O que tem a ver consentimento e vigilância? Diálogos especulativos com Joana Varon

Como os debates feministas sobre consentimento e corpo podem ajudar nas discussões sobre dados pessoais e vigilância? Esta é uma reflexão proposta por Joana Varon, diretora executiva da Coding Rights, organização liderada por mulheres dedicada a promover a compreensão sobre o funcionamento de tecnologias digitais e expor as assimetrias de poder que podem ser ampliadas por seu uso.

Para Joana, quando se fala sobre vigilância e capitalismo de vigilância, há uma tendência de que as pessoas permaneçam com um discurso distópico e, com isso, há o risco de não conseguirem imaginar alternativas e futuros possíveis. “Às vezes é pouco deprê, então, nas minhas falas, eu tento trazer reflexões das teorias feministas para pensar o consentimento”, explica.

Neste sentido, falar sobre consentimento é pensar sobre o corpo físico das pessoas, sobretudo das mulheres, mas também o corpo digital, composto pelos dados pessoais. A pesquisadora afirma que fazer esta ampliação conceitual e refletir simultaneamente sobre corpos e dados é uma tentativa de utilizar o debate feminista para qualificar o consentimento na Internet, dado pelas pessoas nas plataformas digitais, para que ele não seja apenas o ato de clicar em um botão concordando com um texto frequentemente não lido.

Em artigo divulgado pela Coding Rights, Joana Varon e Paz Peña exploram a questão. ‘Se consentimento é uma função de poder, não são todos os atores que têm a habilidade de negociar ou rejeitar a condição imposta nos Termos de Serviços e Políticas de Privacidade das plataformas. Neste contexto, ao invés de realmente “concordar” com o uso de nossos dados pessoais, o que a maioria das pessoas está fazendo é simplesmente “obedecer” à vontade das empresas. Dessa maneira, confrontando a fantasia de que as tecnologias digitais necessariamente funcionam como veículos de empoderamento e democracia, o que temos são sociedades onde o controle é validado por um contrato ou um botão brilhante de “concordo”’, refletem.

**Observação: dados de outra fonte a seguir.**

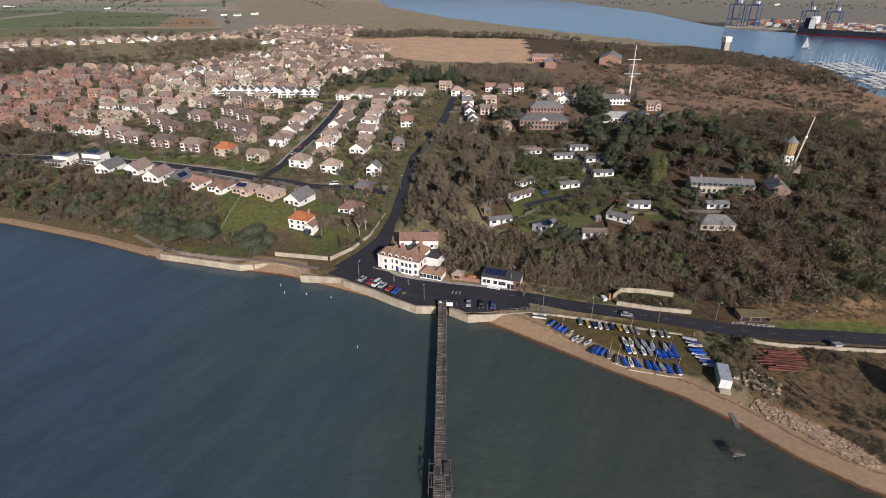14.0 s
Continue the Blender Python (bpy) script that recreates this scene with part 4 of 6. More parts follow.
# ---- the white inn by the forecourt ----
def inn():
    p = thing("inn", -15.0, 214.5, 3.25, -25, "white rendered three-storey inn with hipped brown tiled roofs and dormers", "inn")

    def wall(name, x, y, w, d, e, rise=0, m="white"):
        bm = bmesh.new()
        house_walls(bm, w, d, e, rise, 1.0)
        bmesh.ops.translate(bm, vec=(x, y, 0), verts=bm.verts)
        return part(name, bm, M[m], p)

    def roof(x, y, w, d, z, rise, hip=True, m="tile_inn", turn=0):
        bm = bmesh.new()
        (hip_roof if hip else gable_roof)(bm, w, d, z, rise, 0.35)
        bmesh.ops.transform(bm, matrix=pose(x, y, 0, 0, 0, turn), verts=bm.verts)
        part("roof", bm, M[m], p)
    wall("wall", 0, -0.75, 20, 7.0, 6.6)
    roof(0, -0.75, 20, 7.0, 6.7, 2.9)
    wall("wall", -5.5, -4.6, 4.6, 1.4, 6.4)
    wall("wall", 4.4, -4.5, 5.6, 1.2, 6.4)
    wall("rear_wing", 4.6, 6.4, 7.4, 8.0, 6.4)
    roof(4.6, 5.2, 11.0, 7.4, 6.5, 3.1, True, "tile_inn", 90)
    wall("rear_wing", -6.2, 5.4, 6.2, 6.2, 5.2)
    roof(-6.2, 4.6, 8.2, 6.2, 5.3, 2.3, True, "tile_inn", 90)
    wall("rear_yard", -0.9, 4.8, 3.6, 4.6, 3.2)
    wall("flat_block", 11.5, 9.5, 5.5, 8.0, 4.6)
    bm = bmesh.new()
    box(bm, 11.5, 9.5, 4.6, 5.9, 8.4, 0.2)
    part("flat_roof", bm, M["felt"], p)
    for i, u in enumerate((-7.8, -5.5, -3.0, -0.6, 2.6, 4.5, 6.3, 8.4)):
        for z0 in (0.9, 3.9):
            bm = bmesh.new()
            pane(bm, u, -4.25 - (1.05 if -7 < u < -4 else 0.85 if 2 < u < 7 else 0), z0, 1.0, 1.5, 0, 1)
            part("window", bm, (M["paint"], M["glass"]), p)
    for out, x, ys in ((3, -10, (-2, 1.5)), (1, 10, (-2, 1.5))):
        for yy in ys:
            for z0 in (0.9, 3.9):
                bm = bmesh.new()
                pane(bm, x, yy, z0, 1.0, 1.5, out, 1)
                part("window", bm, (M["paint"], M["glass"]), p)
    for u in (-7.2, -3.8, -0.6, 2.8, 6.0):
        d = new("dormer")
        d.parent = p
        d.matrix_parent_inverse.identity()
        d.location = (u, -3.3, 5.9)
        bm = bmesh.new()
        box(bm, 0, 0, 0, 1.7, 2.1, 2.0)
        part("dormer_wall", bm, M["white"], d)
        bm = bmesh.new()
        gable_roof(bm, 3.4, 1.9, 2.0, 0.9, 0.25, 0.12)
        bmesh.ops.transform(bm, matrix=pose(0, 0.75, 0, 0, 0, 90), verts=bm.verts)
        part("dormer_roof", bm, M["tile_inn"], d)
        bm = bmesh.new()
        pane(bm, 0, -1.05, 0.7, 1.1, 1.0, 0, 1)
        part("dormer_window", bm, (M["paint"], M["glass"]), d)
    for x, y in ((-1.2, 2.2), (8.0, 2.4), (4.6, 8.6)):
        bm = bmesh.new()
        chimney(bm, x, y, 6.2, 4.2, 1.3)
        part("chimney", bm, M["brick"], p)
    bm = bmesh.new()
    box(bm, -0.4, -4.4, 0, 1.2, 0.14, 2.2)
    part("door", bm, M["navy"], p)
    bm = bmesh.new()
    for k in range(14):
        rod(bm, (-11 + k * 1.5, -6.2, -0.2), (-11 + k * 1.5, -6.2, 0.9), 0.05, sides=5)
    box(bm, -1.2, -6.2, 0.0, 20.5, 0.3, 0.45)
    part("forecourt_wall", bm, M["kerb"], p)
    # dining room on the corner
    q = thing("dining_room", -1.9, 206.2, 3.25, -20, "single-storey glazed dining room with a brown hipped roof beside the inn", "extension")
    bm = bmesh.new()
    house_walls(bm, 9.6, 6.0, 2.9, 0, 1.0)
    part("wall", bm, M["white"], q)
    for x, w, d, t in ((-1.2, 7.0, 6.0, 0), (2.8, 6.2, 4.2, 90)):
        bm = bmesh.new()
        hip_roof(bm, w, d, 2.95, 2.0, 0.35)
        bmesh.ops.transform(bm, matrix=pose(x, 0, 0, 0, 0, t), verts=bm.verts)
        part("roof", bm, M["tile_inn"], q)
    for k in range(6):
        bm = bmesh.new()
        pane(bm, -4.0 + k * 1.6, -3.0, 0.8, 1.25, 1.6, 0, 1)
        part("window", bm, (M["paint"], M["glass"]), q)
    # long outbuilding behind
    o = thing("outbuilding", -8.4, 235.0, 3.6, -2, "long outbuilding with a red tiled roof behind the inn", "outbuilding")
    bm = bmesh.new()
    house_walls(bm, 18.0, 6.5, 4.6, 2.6, 1.0)
    part("wall", bm, M["white"], o)
    bm = bmesh.new()
    gable_roof(bm, 18.0, 6.5, 4.7, 2.6)
    part("roof", bm, M["tile_red"], o)
    for k in range(4):
        bm = bmesh.new()
        pane(bm, -6 + k * 4, -3.25, 1.0, 1.1, 1.2, 0, 1)
        part("window", bm, (M["paint"], M["glass"]), o)
    KEEP_CLEAR.extend(((-15, 214, 13), (-8, 224, 12), (-2, 206, 8), (-8, 240, 11), (-16, 239, 7), (0, 240, 7), (2, 225, 8)))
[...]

De acordo com Joana, esta junção de debates faz parte de um projeto mais amplo da organização, que pretende mobilizar imaginários para pensar futuros especulativos de tecnologias que sejam pautados em valores transfeministas. “Consentimento qualificado é um deles, mas existem outros, né? A cooperação, a solidariedade, o não-binarismo de gênero e por ai vai. Para trabalhar essas ideias, nós estamos desenvolvendo um oráculo, um oráculo transfeminista para fazer estas dinâmicas de idealizar futuros alternativos, com valores transfeministas, e sair um pouco deste lugar [de inércia]”, completa ela.

Parte destas discussões está disponível na pesquisa “Consentimento ao nossos corpos de dados: lições das teorias feministas para reforçar a proteção de dados”, em inglês e em breve em português. “Concebida mais como uma provocação do que como uma receita de como solucionar o problema, a pesquisa é uma tentativa de contribuir para o debate da proteção de dados, que parece retornar frequentemente para uma ideia liberal e universalizante do conceito de consentimento. Essa abordagem já se provou como sendo chave para condutas abusivas de diferentes atores de poder”, afirmam Joana e Paz Peña.

VI Simpósio Internacional LAVITS

Estas reflexões, sobre “Consentimento na Internet: lições do feminismo para reforçar nossa proteção de dados”, foram apresentadas por Joana Varon em sessão temática do VI Simpósio Internacional LAVITS, realizado em Salvador entre os dias 26 e 28 de junho, na Universidade Federal da Bahia (UFBA). Esta edição do Simpósio – promovido pela Rede Latino-americana de Estudos sobre Vigilância, Tecnologia e Sociedade (LAVITS), pelo Instituto de Humanidades, Artes e Ciências Professor Milton Santos (IHAC/ UFBA) e pelo Grupo de Pesquisa em Gênero, Tecnologias Digitais e Cultura (GIGA/ Facom/ UFBA) – se propôs a debater Assimetrias e (In)Visibilidades: Vigilância, Gênero e Raça, na ocasião em que a Rede LAVITS completa dez anos.